======== Provided records
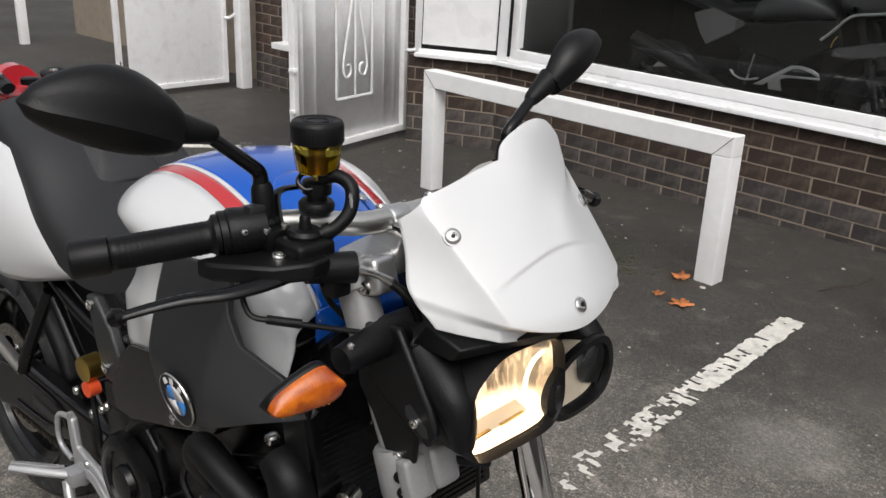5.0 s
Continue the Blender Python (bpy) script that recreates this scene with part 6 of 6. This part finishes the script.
near_plate("cylinder_cover", [(-2.627, 0.590), (-2.590, 0.628), (-2.540, 0.646), (-2.475, 0.652), (-2.425, 0.625), (-2.381, 0.575), (-2.43, 0.575), (-2.50, 0.608), (-2.56, 0.600)], 0.04, "grey_cast", "grey engine cover")
part("grab_bar", tube([near_side(-1.600, 0.868), near_side(-1.552, 0.912), near_side(-1.480, 0.990), near_side(-1.430, 1.018), near_side(-1.340, 1.030), near_side(-1.213, 1.048)], 0.009, 12, 6), "alloy", touring, "bent bright grab bar")
part("side_trim", tube([near_side(-1.526, 0.838, 0.03), near_side(-1.517, 0.876, 0.03), near_side(-1.495, 0.905, 0.03)], 0.003, 8, 5), "brass", touring, "thin yellow edge strip")
show_bike(-0.8, 4.67, 2.85, "dim_plastic", "grey and black motorcycle on show behind glass")
show_bike(0.75, 4.37, 0.35, "dim_plastic", "dark motorcycle with pale guards on show behind glass")

# ---------------------------------------------------------------- brick plinth
bricks = (brick_mesh("brick", 0.225, 0.0735, "brick_grey"), brick_mesh("brick", 0.225, 0.0735, "brick"))
wall_run("wall_north", BEND, (1.5, WALL_Y), SILL, "brown brick plinth over grey brick footing courses", bricks, -0.9875 - BEND[0])
wall_run("wall_corner", (-3.88, 3.276), BEND, SILL, "brown brick plinth turning towards the gate", bricks, 0.05)
wall_run("wall_west", (-6.20, 3.62), (-3.88, 3.62), 1.5, "brown brick wall beyond the gates", bricks, 0.1)
structure("wall_far", box((-8.3, WALL_Y + 0.35, 1.5), (4.2, 0.2, 3.0)), "mortar", "dim wall beyond the gates", category="wall")
win2 = empty("window_2", (-5.35, 3.62, 0), "white framed window with a deep sill beyond the gates", "window")
tagged(win2, kind="structure")
part("window_sill", box((0, -0.08, 0.42), (0.7, 0.2, 0.05), bevel=0.006), "upvc", win2)
part("window_frame", box((-0.33, -0.02, 0.9), (0.07, 0.08, 0.92), bevel=0.006), "upvc", win2)
part("window_frame", box((0.33, -0.02, 0.9), (0.07, 0.08, 0.92), bevel=0.006), "upvc", win2)
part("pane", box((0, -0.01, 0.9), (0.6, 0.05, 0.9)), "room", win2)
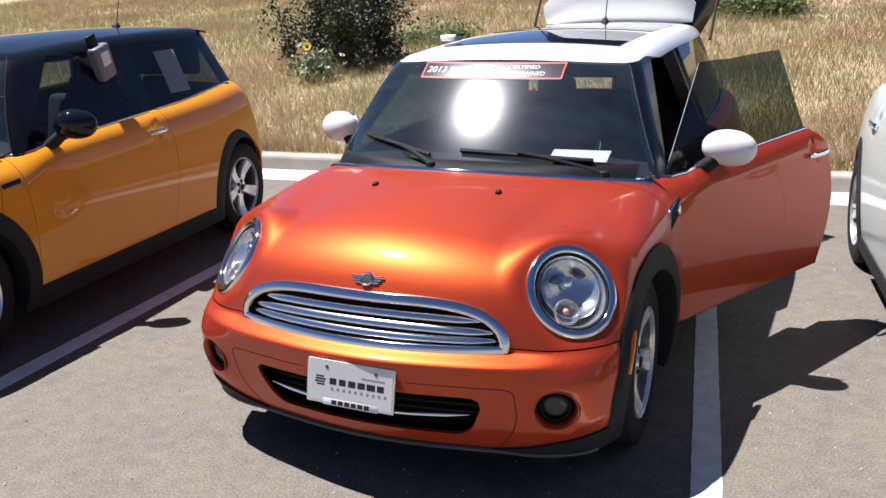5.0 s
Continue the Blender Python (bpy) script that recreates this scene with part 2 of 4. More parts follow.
def lettering(name, text, size, material, parent, m, depth=0.0006, align="CENTER", spacing=1.0):
    cu = bpy.data.curves.new(name, "FONT")
    cu.body, cu.size, cu.extrude, cu.align_x, cu.align_y, cu.space_character = text, size, depth, align, "CENTER", spacing
    cu.resolution_u = 3
    cu.materials.append(M[material])
    ob = new(name, cu)
    ob.parent = parent
    ob.matrix_basis = m
    return ob


# ---- the shape of a small hatchback: front at y = 0, facing -y, ground at z = 0 ----
def sstep(a, b, x):
    t = np.clip((x - a) / (b - a), 0, 1)
    return t * t * (3 - 2 * t)


def smax(a, b, k):
    h = np.maximum(k - np.abs(a - b), 0) / k
    return np.maximum(a, b) + h * h * k * 0.25


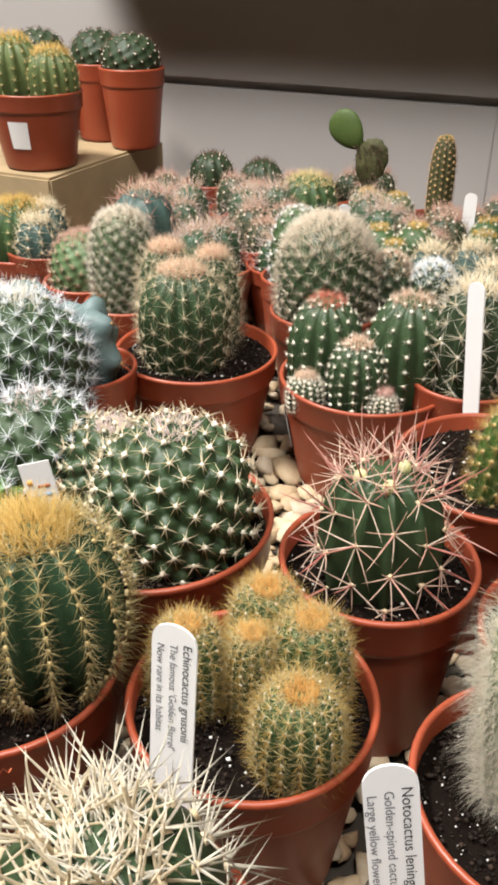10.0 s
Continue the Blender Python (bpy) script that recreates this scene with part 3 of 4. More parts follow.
flake = np.stack([-0.004 + 0.026 * rr * np.cos(a), 0.010 + 0.028 * rr * np.sin(a), s + 0.030 + 0.012 * (1 - rr)], 1)
attach("flower_litter", needles("flower_litter", flake, unit(RNG.randn(n, 3) + np.array([0, -0.2, 0.6])), 0.003 + 0.003 * RNG.rand(n), np.full(n, 0.0006), DEBRIS, 0.35, 4), ob, "rust-brown dead flower remains", kind="stuff")
# loose dead bits on the cushion
twig = tagged(new("twig"), "short dark dead twig lying on the cushion cactus", "twig")
twig.location = (0.011, -0.112, 0.1435)
bm = bmesh.new()
bmesh.ops.create_cone(bm, segments=6, radius1=0.0008, radius2=0.0004, depth=0.019, cap_ends=True)
for v in bm.verts:
    v.co = Vector((v.co.z, 0.0018 * math.cos(v.co.z * 130) + v.co.x, v.co.y))
part("bark", bm, BARK, twig)

# gasteria with long speckled leaves


def leaf(parent, way, width, thick, name="leaf", mat=None, face=(0, 0, 1)):
    """A keeled tapering leaf along a bent line through four points; face: where its channelled side looks."""
    a, b_, c, d_ = (Vector(p) for p in way)
    m = 26
    line = []
    for i in range(m + 1):
        t = 3 * i / m
        line.append(a * ((t - 1) * (t - 2) * (t - 3) / -6) + b_ * (t * (t - 2) * (t - 3) / 2) + c * (t * (t - 1) * (t - 3) / -2) + d_ * (t * (t - 1) * (t - 2) / 6))
    V, F, along, keel, under = [], [], [], [], []
    prof = [(-1, 0.0, 0.0, 0), (-0.82, 0.30, 0.6, 0), (-0.4, 0.05, 1, 0), (0, -0.05, 1, 0), (0.4, 0.05, 1, 0), (0.82, 0.30, 0.6, 0), (1, 0.0, 0.0, 0), (0.55, -0.55, 1, 1), (0, -0.95, 1, 1), (-0.55, -0.55, 1, 1)]
    ref = Vector(face).normalized()
    for i, p in enumerate(line):
        t = i / m
        d = (line[min(i + 1, m)] - line[max(i - 1, 0)]).normalized()
        side = d.cross(ref)
        if side.length < 0.2:
            side = d.cross(Vector((0, 1, 0)))
        side.normalize()
        up = side.cross(d).normalized()
        w = width * (1 - t ** 2.6) ** 0.75 * (0.85 + 0.3 * math.sin(t * 2.6)) + 0.0002
        h = thick * (1 - t ** 2) + 0.0001
        for x, y, k, q in prof:
            V.append(p + side * (x * w) + up * (y * h))
            along.append(t)
            keel.append(k)
            under.append(q)
    q = len(prof)
    for i in range(m):
        for k in range(q):
            F.append((i * q + k, i * q + (k + 1) % q, (i + 1) * q + (k + 1) % q, (i + 1) * q + k))
    F.append(tuple(range(q))[::-1])
    F.append(tuple(m * q + k for k in range(q)))
    me = mesh_of(name, V, F, mat or LEAF)
    for an, vals in (("along", along), ("keel", keel), ("under", under)):
        at = me.attributes.new(an, "FLOAT", "POINT")
        at.data.foreach_set("value", [float(v) for v in vals])
    return attach(name, me, parent)


ob, s = pot_thing("gasteria", -0.040, 0.128, 0.098, 0.042, "gasteria with long speckled green leaves in a small pot", "succulent", depth=0.008)
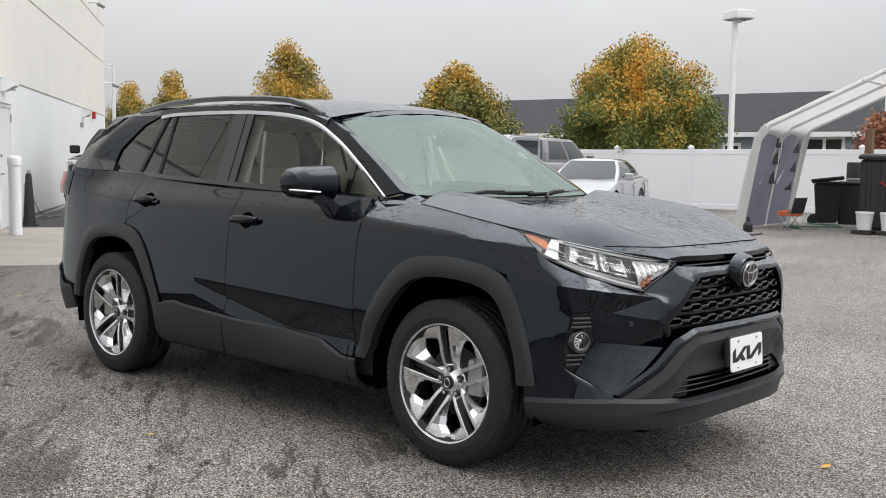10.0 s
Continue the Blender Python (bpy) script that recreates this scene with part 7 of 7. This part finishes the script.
storage_shed()
for k, (x, y) in enumerate(((15.75, 4.20), (15.85, 3.78))):
    b = thing("bucket", "white plastic bucket beside the shed", "bucket", pose(x, y, ground_z(x, y) + 0.085, 0, 0, 0) @ Matrix.Scale(0.85, 4), "buckets")
    part("body", lathe(bmesh.new(), [(0.0, 0), (0.15, 0), (0.19, 0.36), (0.2, 0.37), (0.2, 0.4)], n=24), M_vinyl, b, smooth=40)
    part("dolly", B(-0.22, 0.22, -0.22, 0.22, -0.09, -0.004, bevel=0.01), M_dark_in, b)
p = thing("fence_post_timber", "short brown timber post by the fence", "post", pose(*along(6.9, -0.9)))
part("post", B(-0.09, 0.09, -0.09, 0.09, 0, 2.3, bevel=0.01), M_brown, p)
h = part("garden_hose", curve_tube(bmesh.new(), [(16.2 + 2.4 * t, 5.6 + 0.5 * math.sin(9 * t) + 0.3 * t, ground_z(17, 5.6) + 0.014) for t in [0.02 * i for i in range(51)]], 0.013), material("green_hose", (0.03, 0.16, 0.10), 0.5), smooth=60)
tagged(h, "thin green hose lying under the tent", "hose")
b = thing("jack_bottle", "small black bottle standing by the tent leg", "bottle", pose(14.6, 6.0, ground_z(14.6, 6.0)))
part("body", lathe(bmesh.new(), [(0.08, 0), (0.09, 0.05), (0.09, 0.14), (0.03, 0.2), (0.03, 0.28)], n=16, close=True), M_rubber, b, smooth=40)
part("base", B(-0.12, 0.12, -0.12, 0.12, -0.02, 0.0), M_rubber, b)


# ---- fallen leaves and specks on the asphalt ----
def fallen_leaves():
    rng = random.Random(5)
    spots = [(-0.75, -1.75), (-0.42, -2.0), (0.9, -1.6), (1.9, -0.9), (-2.2, -0.4), (0.3, -1.2)]
    spots += [(rng.uniform(-5, 5), rng.uniform(-3, 9)) for _ in range(40)]
    for x, y in spots:
        if abs(x) < 1.0 and -0.9 < y < 3.7:
            continue
        bm = bmesh.new()
        s = rng.uniform(0.018, 0.032)
        vs = [bm.verts.new((s * a, s * b, s * c)) for a, b, c in ((-1, 0, 0.1), (-0.3, 0.5, 0.35), (0.6, 0.35, 0.15), (1.1, 0, 0.4), (0.5, -0.4, 0.1), (-0.4, -0.5, 0.25))]
        bm.faces.new(vs)
        l = part("fallen_leaf", bm, M_yellow if rng.random() < 0.5 else M_bark)
        l.matrix_world = pose(x, y, ground_z(x, y) + 0.004, rng.uniform(-9, 9), rng.uniform(-9, 9), rng.uniform(0, 360))
        tagged(l, "small dry fallen leaf on the asphalt", "leaf", "fallen leaves")


fallen_leaves()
================
Your objective: Omitting all pictures, restate exactly the lines of the material from its start through the line that contains "motorcycle with pale".

Task solution:
5.0 s
Continue the Blender Python (bpy) script that recreates this scene with part 6 of 6. This part finishes the script.
near_plate("cylinder_cover", [(-2.627, 0.590), (-2.590, 0.628), (-2.540, 0.646), (-2.475, 0.652), (-2.425, 0.625), (-2.381, 0.575), (-2.43, 0.575), (-2.50, 0.608), (-2.56, 0.600)], 0.04, "grey_cast", "grey engine cover")
part("grab_bar", tube([near_side(-1.600, 0.868), near_side(-1.552, 0.912), near_side(-1.480, 0.990), near_side(-1.430, 1.018), near_side(-1.340, 1.030), near_side(-1.213, 1.048)], 0.009, 12, 6), "alloy", touring, "bent bright grab bar")
part("side_trim", tube([near_side(-1.526, 0.838, 0.03), near_side(-1.517, 0.876, 0.03), near_side(-1.495, 0.905, 0.03)], 0.003, 8, 5), "brass", touring, "thin yellow edge strip")
show_bike(-0.8, 4.67, 2.85, "dim_plastic", "grey and black motorcycle on show behind glass")
show_bike(0.75, 4.37, 0.35, "dim_plastic", "dark motorcycle with pale guards on show behind glass")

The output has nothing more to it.